Programming and Scripting :: C question



Quote (curaga @ Jan. 12 2008,13:23)
Hm. Appears that after 10 letter words or so bash runs out of memory. And consumes all ram and 100+mb swap. So it isn't practical for long words, which I need :(

Back to drawing board..


It's not as pain in the balls with C,
create file with the words you will search - ie. not in array or string, assign one variable for the current searched word and change that same variable for the new search from the file, it will not have problems with memory

That way I would have trouble with HD space..
Quote (curaga @ April 14 2008,09:45)
That way I would have trouble with HD space..

OK, you're right.
Define letters (and or signs) in array as integer numbers, than create words (loops) as strings in real time calling the number from array, loop the numbers and not strings (ie 4 bytes less per letter). Than final word as string is for check (or count).
1 + (2x2) + (3x3x3) + (4x4x4x4) + .... until 13, thats a lot of combinations which means not HD space in this case but fastest PC work of more than days (months?)... that is also countable (how many flops needs program) = that's not much, but access to the password object is making time needed and thats a lot time if Big HD file or network access for up to 13.
Just a program for looping would be measured in seconds.

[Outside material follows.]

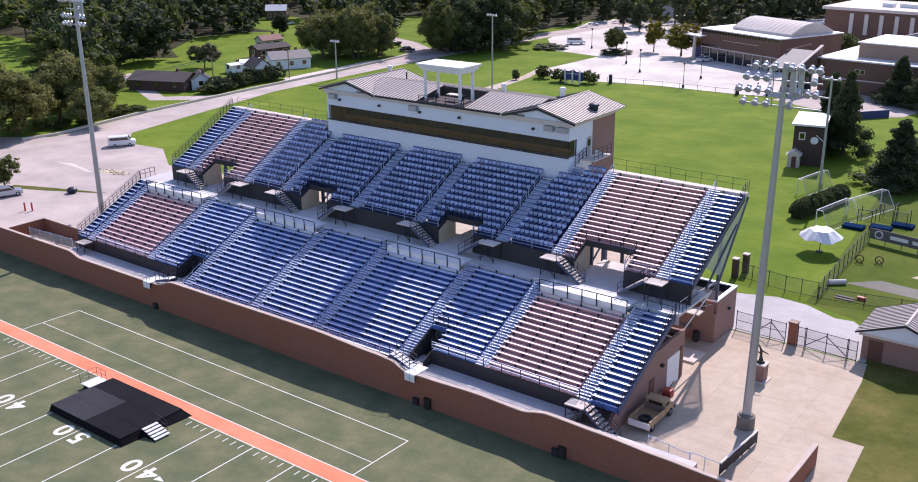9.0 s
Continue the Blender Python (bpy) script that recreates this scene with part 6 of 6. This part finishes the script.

Yeah, that's a good idea, also very much like the one humpty posted earlier. Currently the perl implementation of Wdef is running, I will perhaps create a C program later, but I don't have time until sunday.
I would use someone else's already-optimized and tested C code or library to do permutations rather than use my own  - it's almost certainly likely to be faster, have a better algorithm, and generally work better.  There is a non-standard library for this as I recall.

Also, I've found a Perl module to do permutations with replacement without generating redundant perms (unlike Algorithm::Permute):

http://search.cpan.org/~tyemq....duction

It also claims to have very low zero memory useage.

I don't think it's an XScode module, so i don't know about speed.